» DIRECTIONS FOR THIS TASK
Only the number is wanted: how many lines hold the word "recreates"?

» Entries with animation source code
◆ ◆ ◆ ◆

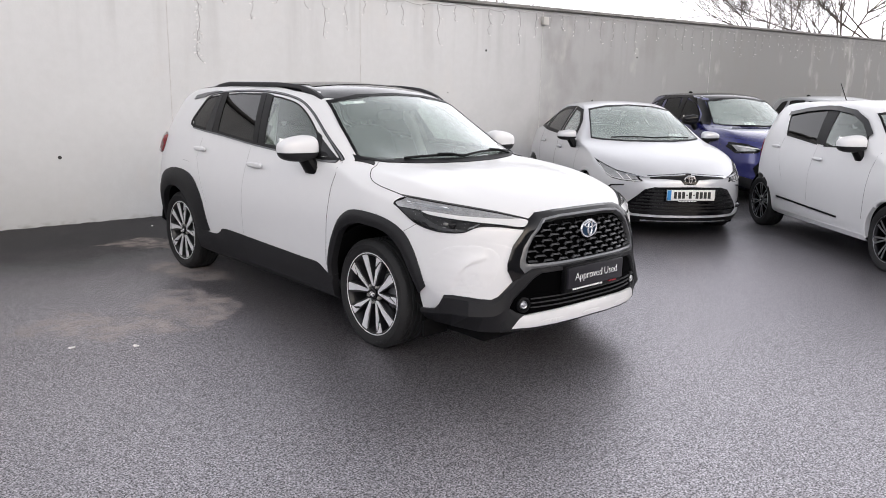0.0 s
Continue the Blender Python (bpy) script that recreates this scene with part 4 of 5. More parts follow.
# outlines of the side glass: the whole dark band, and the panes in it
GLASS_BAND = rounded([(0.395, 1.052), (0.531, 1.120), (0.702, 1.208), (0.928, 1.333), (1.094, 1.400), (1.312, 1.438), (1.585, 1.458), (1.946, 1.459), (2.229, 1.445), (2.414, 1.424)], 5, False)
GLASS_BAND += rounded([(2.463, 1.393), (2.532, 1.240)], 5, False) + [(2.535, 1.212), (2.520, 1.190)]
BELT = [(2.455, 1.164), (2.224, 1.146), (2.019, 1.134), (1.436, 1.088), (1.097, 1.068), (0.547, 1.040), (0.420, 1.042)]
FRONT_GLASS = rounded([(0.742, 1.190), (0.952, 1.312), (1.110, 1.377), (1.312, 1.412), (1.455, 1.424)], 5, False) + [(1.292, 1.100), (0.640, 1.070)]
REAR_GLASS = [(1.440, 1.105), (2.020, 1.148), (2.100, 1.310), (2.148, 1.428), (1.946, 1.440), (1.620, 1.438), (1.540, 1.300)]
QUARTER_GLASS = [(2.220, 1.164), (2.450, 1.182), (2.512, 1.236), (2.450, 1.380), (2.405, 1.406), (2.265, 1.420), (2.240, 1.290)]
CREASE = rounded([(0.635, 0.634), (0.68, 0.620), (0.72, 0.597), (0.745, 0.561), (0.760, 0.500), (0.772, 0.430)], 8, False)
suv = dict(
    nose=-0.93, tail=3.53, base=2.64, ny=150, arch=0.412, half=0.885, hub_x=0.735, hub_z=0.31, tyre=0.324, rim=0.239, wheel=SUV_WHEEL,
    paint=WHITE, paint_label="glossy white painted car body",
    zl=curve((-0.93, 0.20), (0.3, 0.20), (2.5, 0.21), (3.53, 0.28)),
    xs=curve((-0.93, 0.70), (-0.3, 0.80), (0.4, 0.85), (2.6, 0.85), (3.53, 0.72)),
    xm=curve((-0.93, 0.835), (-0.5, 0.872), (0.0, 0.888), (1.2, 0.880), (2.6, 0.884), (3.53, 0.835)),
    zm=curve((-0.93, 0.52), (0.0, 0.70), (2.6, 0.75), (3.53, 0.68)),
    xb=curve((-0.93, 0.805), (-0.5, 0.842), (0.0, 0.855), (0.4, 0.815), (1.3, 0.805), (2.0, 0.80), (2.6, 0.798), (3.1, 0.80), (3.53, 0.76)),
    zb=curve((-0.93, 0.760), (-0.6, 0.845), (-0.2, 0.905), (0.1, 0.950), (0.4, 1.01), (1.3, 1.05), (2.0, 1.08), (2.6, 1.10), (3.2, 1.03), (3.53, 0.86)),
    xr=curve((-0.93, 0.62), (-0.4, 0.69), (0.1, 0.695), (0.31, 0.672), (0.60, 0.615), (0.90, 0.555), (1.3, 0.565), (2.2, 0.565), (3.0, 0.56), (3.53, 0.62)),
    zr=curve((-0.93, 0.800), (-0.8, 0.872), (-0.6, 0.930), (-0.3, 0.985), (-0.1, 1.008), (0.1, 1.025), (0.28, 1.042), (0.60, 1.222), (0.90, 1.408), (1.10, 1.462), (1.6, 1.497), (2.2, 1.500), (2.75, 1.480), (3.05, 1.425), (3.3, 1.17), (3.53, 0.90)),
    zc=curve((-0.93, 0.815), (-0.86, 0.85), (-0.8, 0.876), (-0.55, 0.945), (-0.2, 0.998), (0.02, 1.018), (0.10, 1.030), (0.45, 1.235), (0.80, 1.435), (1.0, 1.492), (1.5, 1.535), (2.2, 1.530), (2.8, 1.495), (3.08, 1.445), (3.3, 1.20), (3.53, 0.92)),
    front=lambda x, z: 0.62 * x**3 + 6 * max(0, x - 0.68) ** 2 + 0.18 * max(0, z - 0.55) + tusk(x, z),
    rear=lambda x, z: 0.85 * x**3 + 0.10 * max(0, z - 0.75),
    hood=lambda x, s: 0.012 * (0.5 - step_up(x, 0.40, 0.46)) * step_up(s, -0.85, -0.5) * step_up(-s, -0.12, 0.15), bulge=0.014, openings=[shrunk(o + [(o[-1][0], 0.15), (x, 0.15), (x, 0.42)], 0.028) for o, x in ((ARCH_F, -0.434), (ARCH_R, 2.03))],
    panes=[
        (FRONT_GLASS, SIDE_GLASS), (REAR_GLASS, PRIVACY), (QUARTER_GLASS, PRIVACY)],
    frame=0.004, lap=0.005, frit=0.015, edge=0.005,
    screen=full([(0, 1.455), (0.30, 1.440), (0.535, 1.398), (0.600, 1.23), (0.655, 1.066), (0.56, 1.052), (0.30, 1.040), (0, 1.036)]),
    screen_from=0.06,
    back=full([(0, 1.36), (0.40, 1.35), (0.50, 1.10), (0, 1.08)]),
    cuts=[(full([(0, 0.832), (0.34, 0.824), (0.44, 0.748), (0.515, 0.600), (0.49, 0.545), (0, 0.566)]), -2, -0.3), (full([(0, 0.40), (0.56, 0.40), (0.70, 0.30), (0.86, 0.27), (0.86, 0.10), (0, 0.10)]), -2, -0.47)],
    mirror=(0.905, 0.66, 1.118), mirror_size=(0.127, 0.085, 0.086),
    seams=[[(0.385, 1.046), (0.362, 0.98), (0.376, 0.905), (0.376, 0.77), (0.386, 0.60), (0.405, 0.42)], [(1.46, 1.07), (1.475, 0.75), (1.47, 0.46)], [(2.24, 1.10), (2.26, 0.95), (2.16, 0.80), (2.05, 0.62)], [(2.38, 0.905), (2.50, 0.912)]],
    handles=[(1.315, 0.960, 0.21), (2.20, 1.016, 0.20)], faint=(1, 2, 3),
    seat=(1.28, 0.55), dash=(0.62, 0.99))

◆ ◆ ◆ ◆

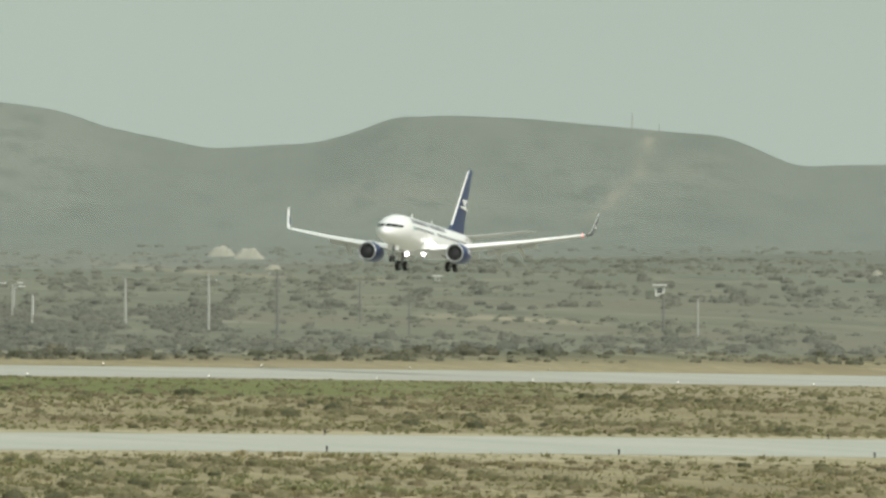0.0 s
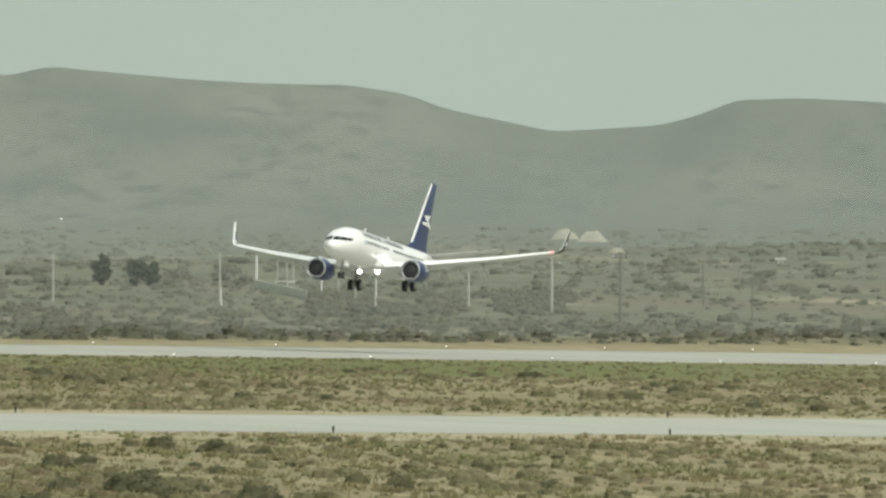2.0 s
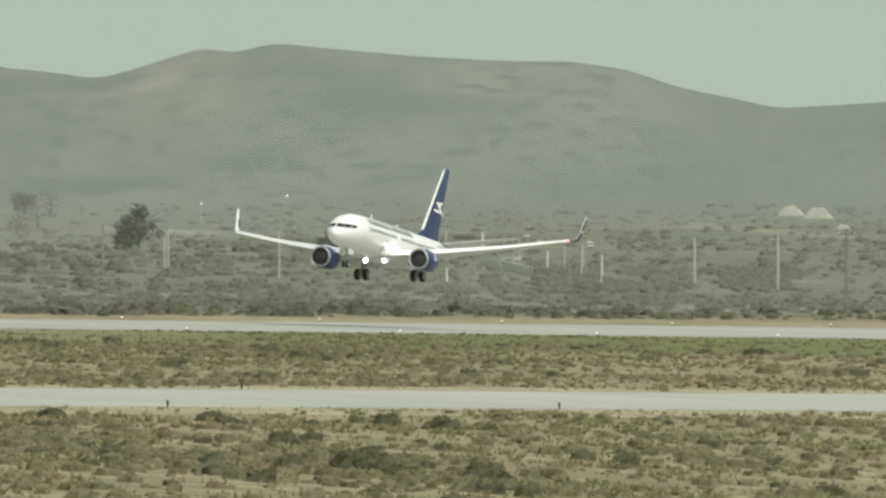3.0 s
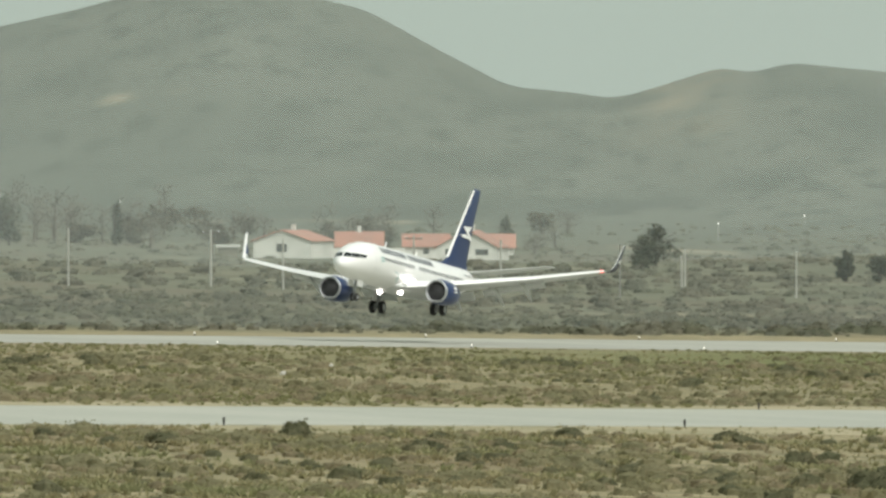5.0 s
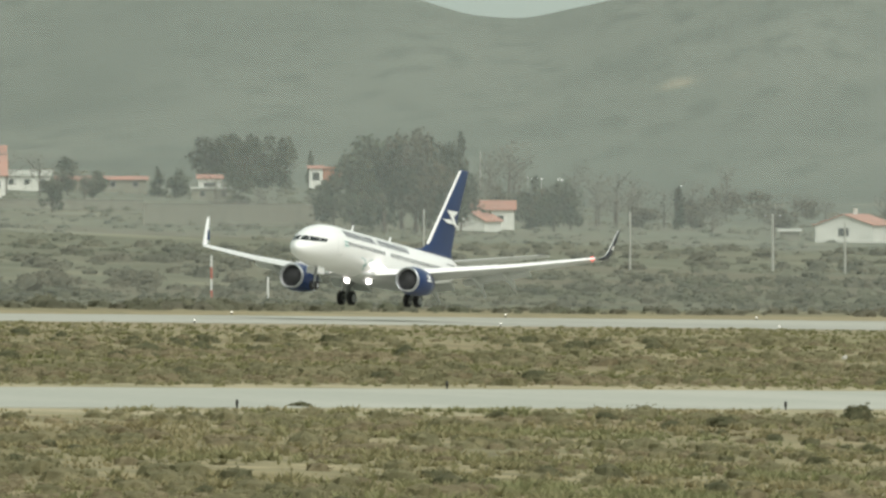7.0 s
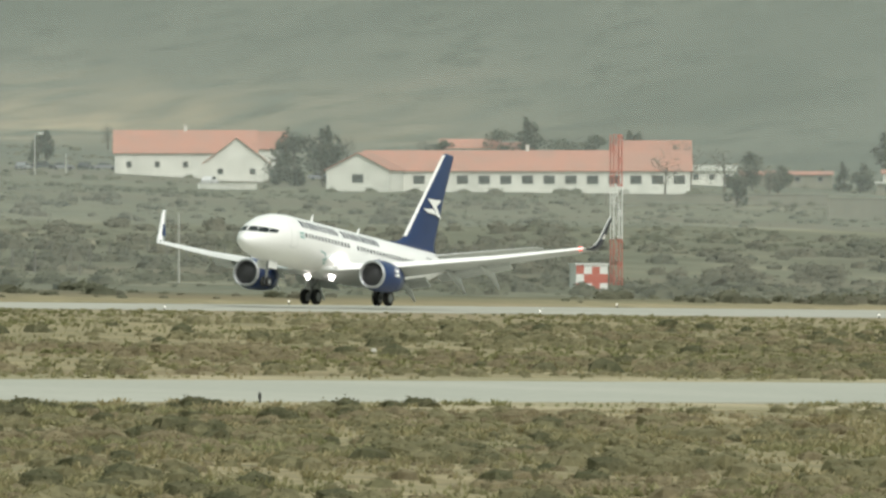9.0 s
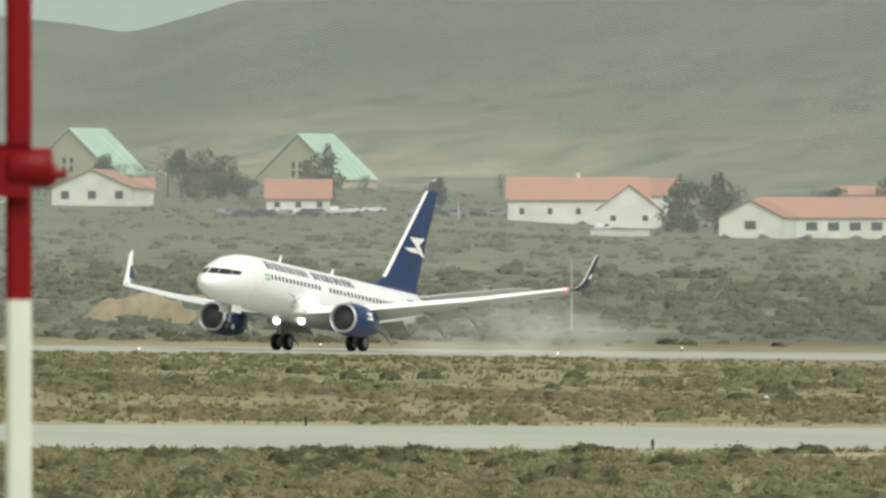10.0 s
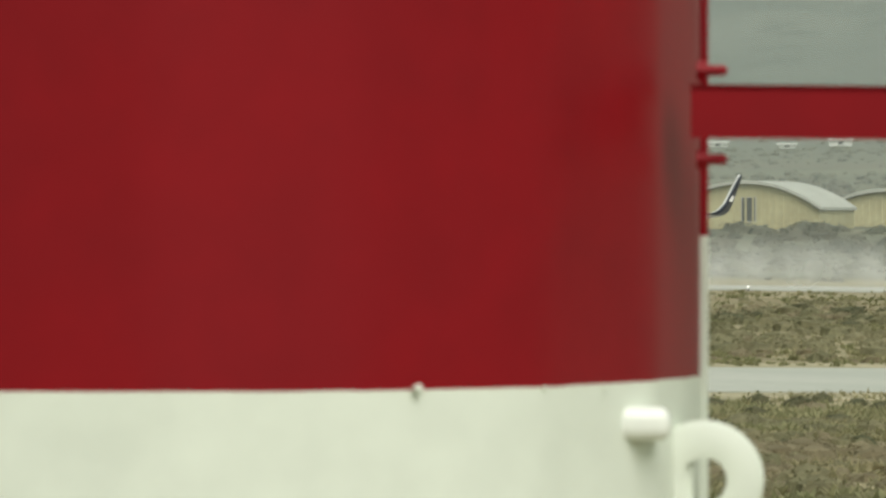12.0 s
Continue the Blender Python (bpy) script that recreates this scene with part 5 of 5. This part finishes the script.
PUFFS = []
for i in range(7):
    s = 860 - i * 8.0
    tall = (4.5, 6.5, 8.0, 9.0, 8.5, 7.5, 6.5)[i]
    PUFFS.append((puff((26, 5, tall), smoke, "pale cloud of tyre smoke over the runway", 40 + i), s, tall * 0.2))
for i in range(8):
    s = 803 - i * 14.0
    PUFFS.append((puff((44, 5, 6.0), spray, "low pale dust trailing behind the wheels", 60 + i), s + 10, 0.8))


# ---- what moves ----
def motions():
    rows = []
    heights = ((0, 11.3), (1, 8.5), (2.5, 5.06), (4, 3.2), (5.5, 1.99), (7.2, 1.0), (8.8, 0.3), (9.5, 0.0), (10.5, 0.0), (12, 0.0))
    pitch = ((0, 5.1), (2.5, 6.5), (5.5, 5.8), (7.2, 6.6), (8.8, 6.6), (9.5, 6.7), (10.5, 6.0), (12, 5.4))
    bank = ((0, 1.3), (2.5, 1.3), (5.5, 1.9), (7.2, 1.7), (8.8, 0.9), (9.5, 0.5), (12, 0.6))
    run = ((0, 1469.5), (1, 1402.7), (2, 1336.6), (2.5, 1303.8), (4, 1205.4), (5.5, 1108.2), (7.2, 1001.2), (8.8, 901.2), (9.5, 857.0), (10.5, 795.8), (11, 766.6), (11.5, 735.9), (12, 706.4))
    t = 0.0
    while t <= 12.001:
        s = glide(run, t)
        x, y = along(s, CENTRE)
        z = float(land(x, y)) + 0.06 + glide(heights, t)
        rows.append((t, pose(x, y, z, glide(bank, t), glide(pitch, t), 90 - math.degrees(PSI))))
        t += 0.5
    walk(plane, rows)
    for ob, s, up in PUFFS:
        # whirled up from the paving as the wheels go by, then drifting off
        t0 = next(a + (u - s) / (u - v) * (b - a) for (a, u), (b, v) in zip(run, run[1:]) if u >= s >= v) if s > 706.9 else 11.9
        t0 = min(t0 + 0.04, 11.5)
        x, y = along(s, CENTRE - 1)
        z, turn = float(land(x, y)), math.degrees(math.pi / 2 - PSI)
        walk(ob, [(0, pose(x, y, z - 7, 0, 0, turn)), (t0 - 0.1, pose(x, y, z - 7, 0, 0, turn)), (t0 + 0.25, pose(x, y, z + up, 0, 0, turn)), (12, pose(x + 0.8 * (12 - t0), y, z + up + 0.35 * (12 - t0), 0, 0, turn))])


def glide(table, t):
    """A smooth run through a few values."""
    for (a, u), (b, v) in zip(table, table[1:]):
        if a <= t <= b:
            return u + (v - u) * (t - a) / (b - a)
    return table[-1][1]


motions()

◆ ◆ ◆ ◆

» OUTPUT
2